Astitva.... The Fountainhead

Wednesday, December 15, 2004

Linux has fewer bugs

I read this interesting article from a Technology newsletter distributed at my office. Kudos to Linux. Quoting the article below :-


A four-year Stanford University study found that the Linux kernel programming code is better and more secure than the programming code of most proprietary software, Wired News reported yesterday. The researchers found that the 2.6 Linux production kernel -- shipped with software from Red Hat, Novell, and other Linux vendors -- contains 985 bugs in 5.7 million lines of code.

Of the 985 bugs identified, 627 were in critical parts of the kernel. Members of the open-source community have already fixed the majority of the bugs documented in the study. According to Carnegie Mellon University (CMU), commercial software typically has 20 to 30 bugs for every 1,000 lines of code. This would be equivalent to 114,000 to 171,000 bugs in 5.7 million lines of code.

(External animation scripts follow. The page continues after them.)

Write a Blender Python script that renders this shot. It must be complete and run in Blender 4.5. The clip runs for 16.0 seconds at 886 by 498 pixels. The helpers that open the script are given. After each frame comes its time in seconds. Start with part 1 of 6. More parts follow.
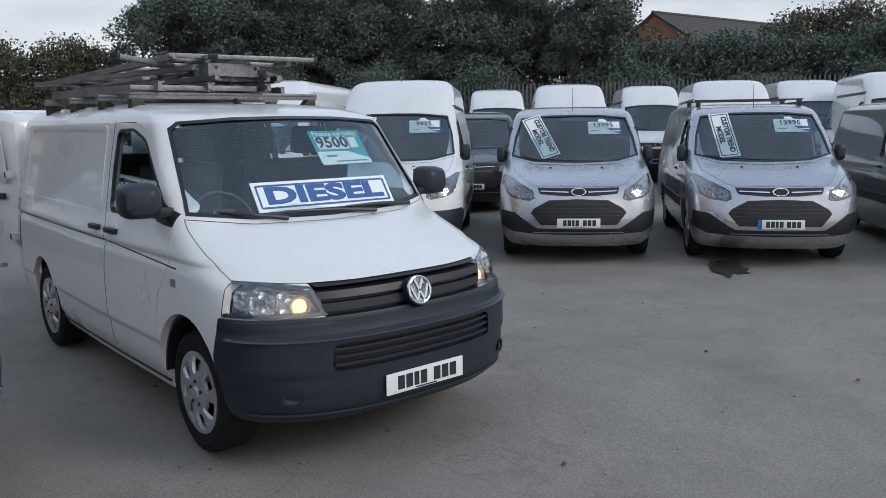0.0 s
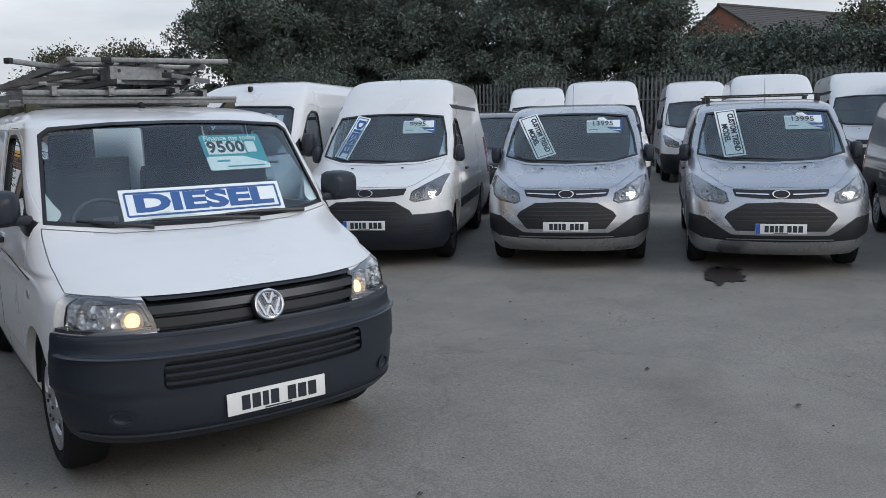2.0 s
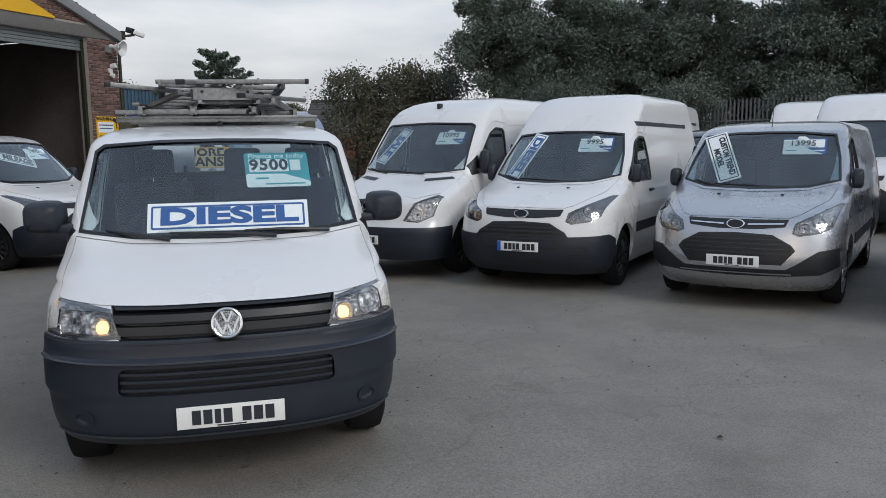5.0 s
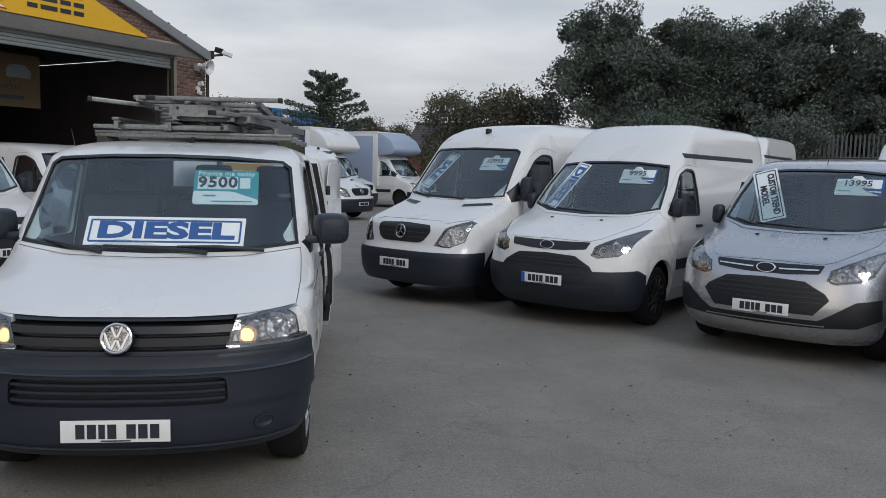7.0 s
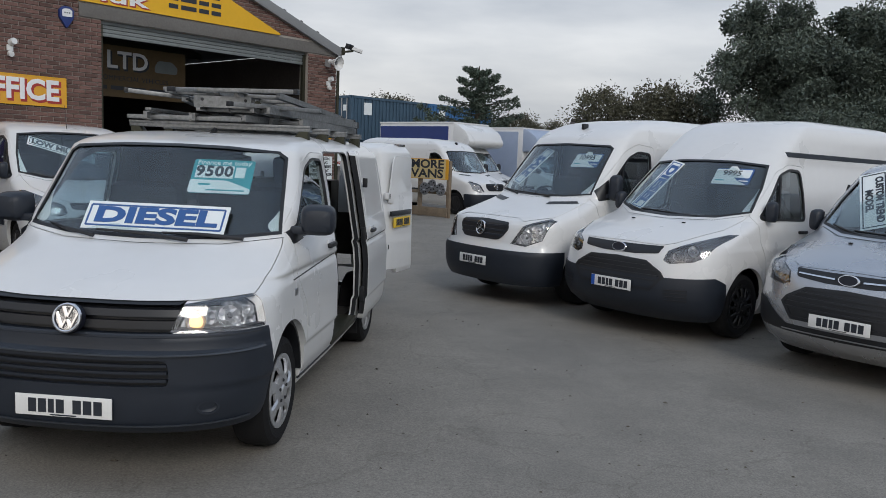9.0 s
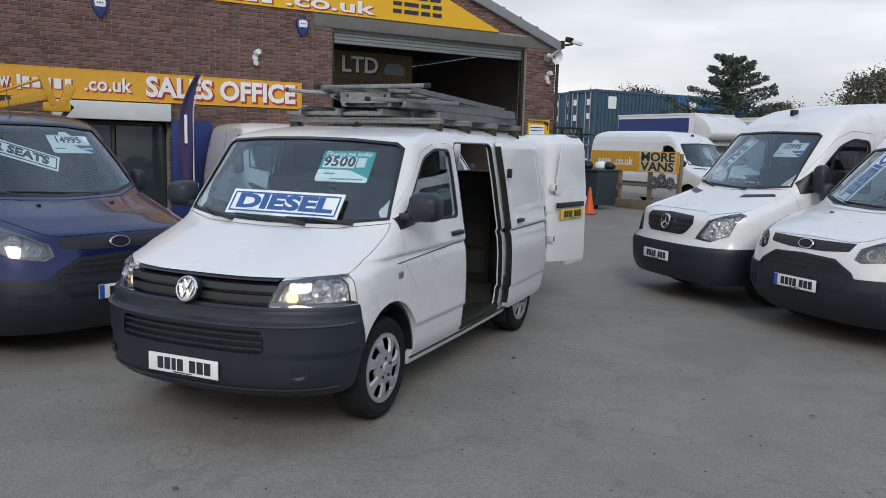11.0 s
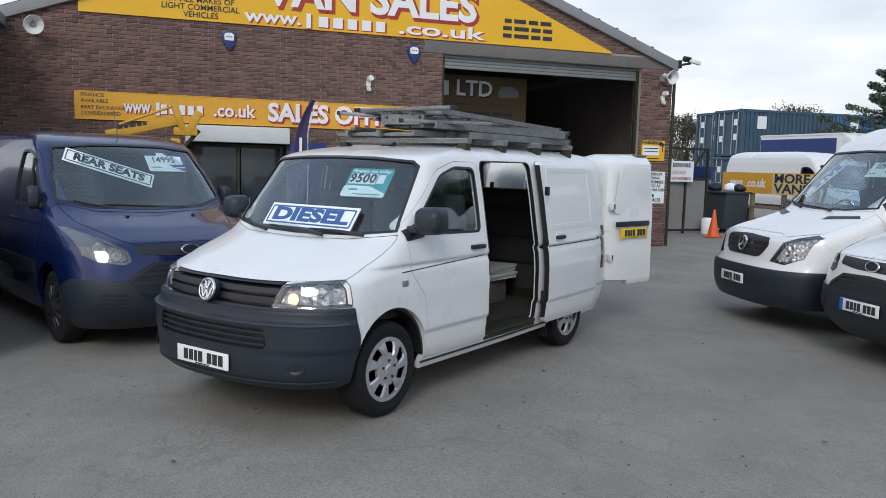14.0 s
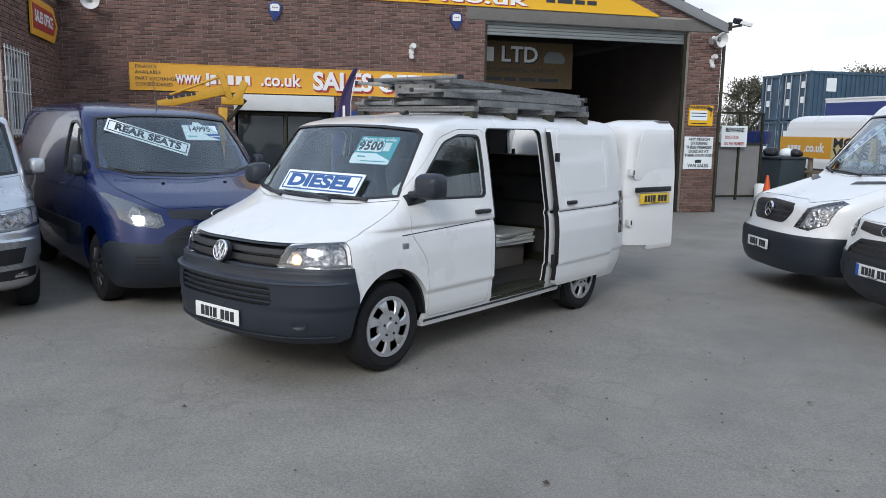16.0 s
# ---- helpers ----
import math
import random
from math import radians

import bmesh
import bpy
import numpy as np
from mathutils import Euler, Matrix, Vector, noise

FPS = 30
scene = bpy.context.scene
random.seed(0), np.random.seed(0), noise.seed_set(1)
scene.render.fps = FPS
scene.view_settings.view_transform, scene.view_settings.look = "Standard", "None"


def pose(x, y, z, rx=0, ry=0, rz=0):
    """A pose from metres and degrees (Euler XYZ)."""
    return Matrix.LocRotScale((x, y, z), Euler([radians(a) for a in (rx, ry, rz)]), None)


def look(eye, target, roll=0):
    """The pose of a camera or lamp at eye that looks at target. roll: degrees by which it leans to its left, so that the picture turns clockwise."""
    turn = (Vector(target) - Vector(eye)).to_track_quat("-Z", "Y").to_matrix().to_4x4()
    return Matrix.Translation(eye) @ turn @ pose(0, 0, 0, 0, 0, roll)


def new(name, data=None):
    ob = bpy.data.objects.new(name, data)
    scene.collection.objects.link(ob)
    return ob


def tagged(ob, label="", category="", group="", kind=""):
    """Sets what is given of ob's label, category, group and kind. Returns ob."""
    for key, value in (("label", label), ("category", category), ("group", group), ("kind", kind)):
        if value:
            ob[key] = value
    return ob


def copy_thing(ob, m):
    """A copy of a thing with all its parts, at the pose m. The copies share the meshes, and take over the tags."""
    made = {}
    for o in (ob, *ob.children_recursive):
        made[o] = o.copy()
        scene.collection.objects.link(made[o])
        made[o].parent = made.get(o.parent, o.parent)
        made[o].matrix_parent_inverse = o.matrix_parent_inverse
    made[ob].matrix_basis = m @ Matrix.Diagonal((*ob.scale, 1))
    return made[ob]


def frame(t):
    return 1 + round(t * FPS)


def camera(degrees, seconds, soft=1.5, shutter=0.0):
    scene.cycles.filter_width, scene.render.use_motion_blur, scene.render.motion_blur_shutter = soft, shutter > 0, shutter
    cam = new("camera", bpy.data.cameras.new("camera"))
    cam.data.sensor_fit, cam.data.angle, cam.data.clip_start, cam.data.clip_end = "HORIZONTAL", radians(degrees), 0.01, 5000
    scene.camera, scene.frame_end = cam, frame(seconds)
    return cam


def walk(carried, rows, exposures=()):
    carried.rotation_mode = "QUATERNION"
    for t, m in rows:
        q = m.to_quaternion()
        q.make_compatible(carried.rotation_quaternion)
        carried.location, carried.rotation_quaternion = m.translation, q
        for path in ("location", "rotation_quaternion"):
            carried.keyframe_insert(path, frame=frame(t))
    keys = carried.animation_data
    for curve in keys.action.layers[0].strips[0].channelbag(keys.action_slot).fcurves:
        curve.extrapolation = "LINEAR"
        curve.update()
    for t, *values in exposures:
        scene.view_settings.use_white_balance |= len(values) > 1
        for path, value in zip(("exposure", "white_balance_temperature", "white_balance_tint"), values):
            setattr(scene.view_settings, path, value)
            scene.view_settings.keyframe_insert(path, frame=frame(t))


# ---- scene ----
cam = camera(58.0, 16.0, soft=0.75)
PATH = [
    (0, (-2.579, -3.164, 1.76), (-1.29, -1.668, 1.448), -0.8),
    (0.5, (-2.332, -3.23, 1.759), (-1.047, -1.729, 1.451), -1.4),
    (1, (-2.076, -3.457, 1.77), (-0.826, -1.931, 1.442), -1.9),
    (1.5, (-1.819, -3.545, 1.745), (-0.596, -1.997, 1.418), -1.6),
    (2, (-1.527, -3.615, 1.76), (-0.383, -2.005, 1.448), -1.4),
    (2.5, (-1.25, -3.822, 1.776), (-0.266, -2.109, 1.466), -0.8),
    (3, (-1.039, -3.861, 1.762), (-0.116, -2.109, 1.479), -0.6),
    (3.5, (-0.789, -3.791, 1.776), (0.074, -2.007, 1.51), -0.8),
    (4, (-0.534, -3.833, 1.746), (0.163, -1.977, 1.483), -1.6),
    (4.5, (-0.246, -3.958, 1.76), (0.352, -2.069, 1.489), -1.4),
    (6.8, (1.026, -4.023, 1.765), (1.263, -2.048, 1.557), 1.1),
    (7, (1.133, -3.986, 1.77), (1.364, -2.01, 1.567), 1.3),
    (7.5, (1.433, -3.958, 1.762), (1.532, -1.973, 1.542), 1.4),
    (8, (1.756, -3.993, 1.78), (1.734, -2.009, 1.536), 1.7),
    (8.5, (2.01, -3.919, 1.765), (1.918, -1.935, 1.533), 2.1),
    (9, (2.275, -3.798, 1.783), (2.09, -1.82, 1.559), 2.3),
    (9.5, (2.623, -3.715, 1.777), (2.24, -1.771, 1.501), 2.7),
    (10, (2.854, -3.624, 1.773), (2.289, -1.726, 1.491), 2.3),
    (10.2, (2.927, -3.567, 1.762), (2.306, -1.686, 1.492), 2.2),
    (12.3, (3.806, -3.709, 1.788), (2.829, -1.983, 1.529), 1.3),
    (12.5, (3.897, -3.696, 1.788), (2.898, -1.983, 1.532), 1.6),
    (13, (4.119, -3.619, 1.79), (3.049, -1.95, 1.529), 1.8),
    (13.5, (4.23, -3.549, 1.779), (3.121, -1.904, 1.527), 1.4),
    (14, (4.288, -3.406, 1.763), (3.153, -1.773, 1.553), 1.5),
    (14.5, (4.404, -3.268, 1.764), (3.202, -1.682, 1.563), 1.1),
    (15, (4.641, -3.195, 1.761), (3.376, -1.664, 1.523), 1.0),
    (15.5, (4.782, -3.25, 1.769), (3.507, -1.73, 1.515), 1.2),
    (16, (4.834, -3.341, 1.785), (3.578, -1.813, 1.489), 1.1),
]
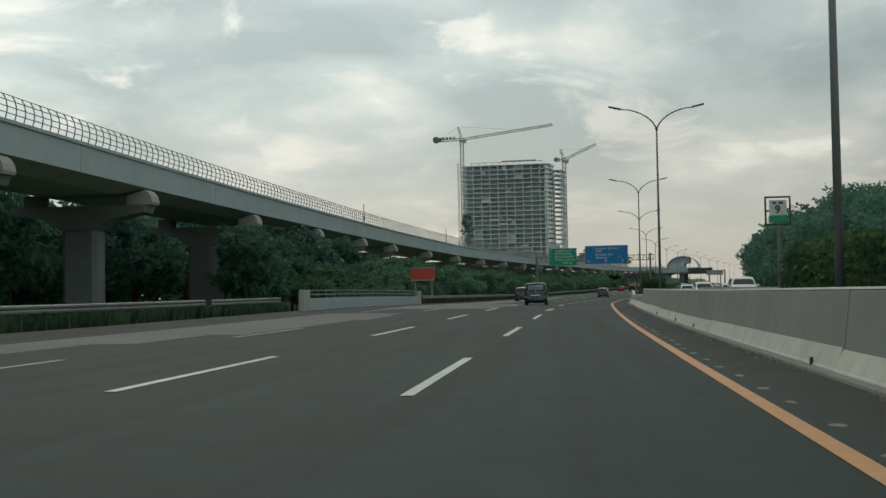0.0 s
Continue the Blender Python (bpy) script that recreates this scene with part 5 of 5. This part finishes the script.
def truck(name, label, L, W, box_lo, box_hi, cab_mat, box_mat, kind_box, wheels_r=0.4):
    """A small lorry: cab at the front, load bed or box behind."""
    t = thing(name, Matrix.Identity(4), label, "truck", "traffic on the toll road")
    hw = W / 2
    cl = 1.7
    sh = CarShape(cl, W * 0.94, [(0.0, 1.9), (0.1, 2.0), (0.8, 2.02), (1.15, 1.95), (1.5, 1.25), (1.66, 0.95), (1.7, 0.6)], belt=1.15, clear=0.4, tumble=0.1, round_rear=0.02, round_front=0.1)
    cab = car_body(sh, cab_mat, t)
    cab.name = "cab"
    cab.matrix_basis = Matrix.Translation((0, L - cl, 0))
    g = skin_pane(sh, t, 0.06, 0.09, 0.75, 0.75, 0.02, M_GLASS, "rear_window")
    g.matrix_basis = Matrix.Translation((0, L - cl, 0))
    bit("chassis", t, (-hw * 0.45, 0.1, 0.5), (hw * 0.45, L - 0.5, 0.72), M_PLASTIC, 0.02)
    bit("rear_bumper", t, (-hw * 0.9, -0.02, 0.42), (hw * 0.9, 0.08, 0.56), M_PLASTIC, 0.015)
    z0, z1 = box_lo, box_hi
    bl = L - cl - 0.1
    if kind_box == "box":
        b = bit("cargo_box", t, (-hw, 0.0, z0), (hw, bl, z1), box_mat, 0.03)
        for sg in (-1, 1):
            bit("door", b, (min(sg * 0.02, sg * (hw - 0.06)), -0.02, z0 + 0.08), (max(sg * 0.02, sg * (hw - 0.06)), 0.0, z1 - 0.08), box_mat, 0.012)
            bit("lock_rod", b, (sg * 0.22 - 0.015, -0.05, z0 + 0.1), (sg * 0.22 + 0.015, -0.02, z1 - 0.1), M_STEEL, 0.006)
    else:
        bit("load_bed", t, (-hw, 0.0, z0 - 0.1), (hw, bl, z0), box_mat, 0.02)
        for x0, x1, y0, y1 in ((-hw, -hw + 0.05, 0, bl), (hw - 0.05, hw, 0, bl), (-hw + 0.05, hw - 0.05, 0, 0.05)):
            bit("side_board", t, (x0, y0, z0), (x1, y1, z0 + 0.45), box_mat, 0.012)
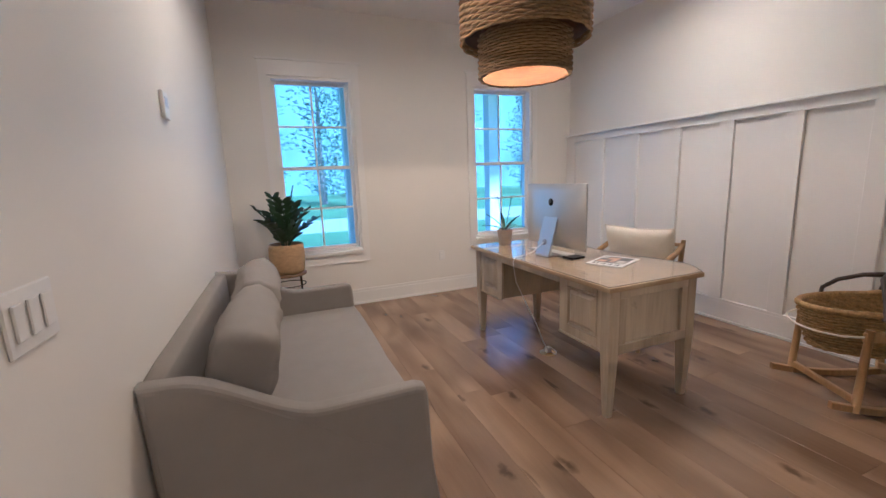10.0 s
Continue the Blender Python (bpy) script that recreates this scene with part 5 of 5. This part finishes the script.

Editors Comments : The story concludes that Linux is a lot cleaner than commercial code. But since the same study wasn't also done on Windows -- with its 40 million lines of code -- it doesn't prove that Linux is cleaner than Windows. Also, since the Linux study was done at Stanford and the commercial code bugs number comes from CMU, the bug statistics are not an apples-to-apples comparison.